Not only that, Mary and Joseph found themselves in a stable for the night. Stables smell; even with mounds of clean, fresh mown hay. No fragrant spruce tree, no warm, glowing lights, no decorations, no soft background music either, nor tantalizing smells of roast turkey and apple cinnamon eggnog. So much for a prototype that appeals to the senses.
 

The Magi came with gifts, but that was two years later and under duress. The givers furtively left town, avoiding the local governing authorities who later slaughtered hundreds of babies hoping that the Christmas baby would be included in the blood bath. So the first Christmas didn’t even have presents -- instead it looked forward to horrendous mass murder.

But before the commercialized, what-we-have-now Christmas begins to seem more appealing, there was a sequence of events that first Christmas worth an annual rerun. It is from Luke 2, where the shepherds were told the good news - the Christ of God had finally arrived.

Their Christmas began with DISCOVERY: “So it was, when the angel had gone away from them into heaven, the shepherds said to one another, ‘Let us go to Bethlehem and see this that has come to pass, which the Lord has made known to us.’” (vs.15)

Simple shepherds believed God’s messenger and discovered profound Truth wrapped in swaddling clothes lying in a manger.

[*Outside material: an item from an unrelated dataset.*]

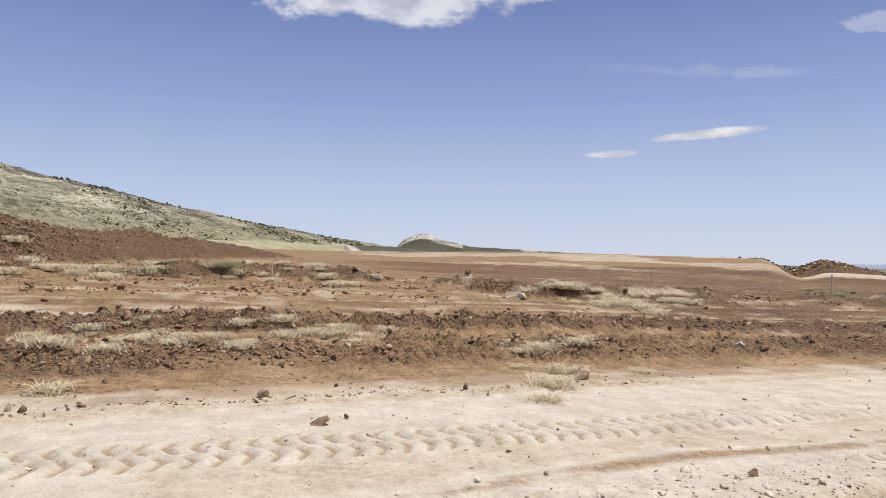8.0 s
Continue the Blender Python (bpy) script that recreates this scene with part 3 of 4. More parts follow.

He still waits to be discovered today, no longer a babe but the risen Lord who bids hectic Christmas shoppers and all others weary and heavy laden, “Come unto me . . . and I will give you rest for your souls.”

After the shepherds found Jesus, they SHARED THEIR DISCOVERY: “Now when they had seen Him, they made widely known the saying which was told them concerning this Child. And all those who heard it marveled.” (17,18)

When they found this unique newborn babe, they could have kept the moment for themselves. Besides, hearing angels? Indeed! God in a manger? Sure! They risked rejection by telling. Some might think they’d had some liquid “cheer.” But these joy-filled shepherds celebrated the first Christmas by taking their good news to everyone.

Thirdly, the shepherds went back to their regular jobs, but they went without a hangover, without complaints that their gifts didn’t fit or that the kids made too much noise over the holidays. Instead, and from then on, they LIVED CHANGED LIVES, “glorifying and praising God for what they had heard and seen.”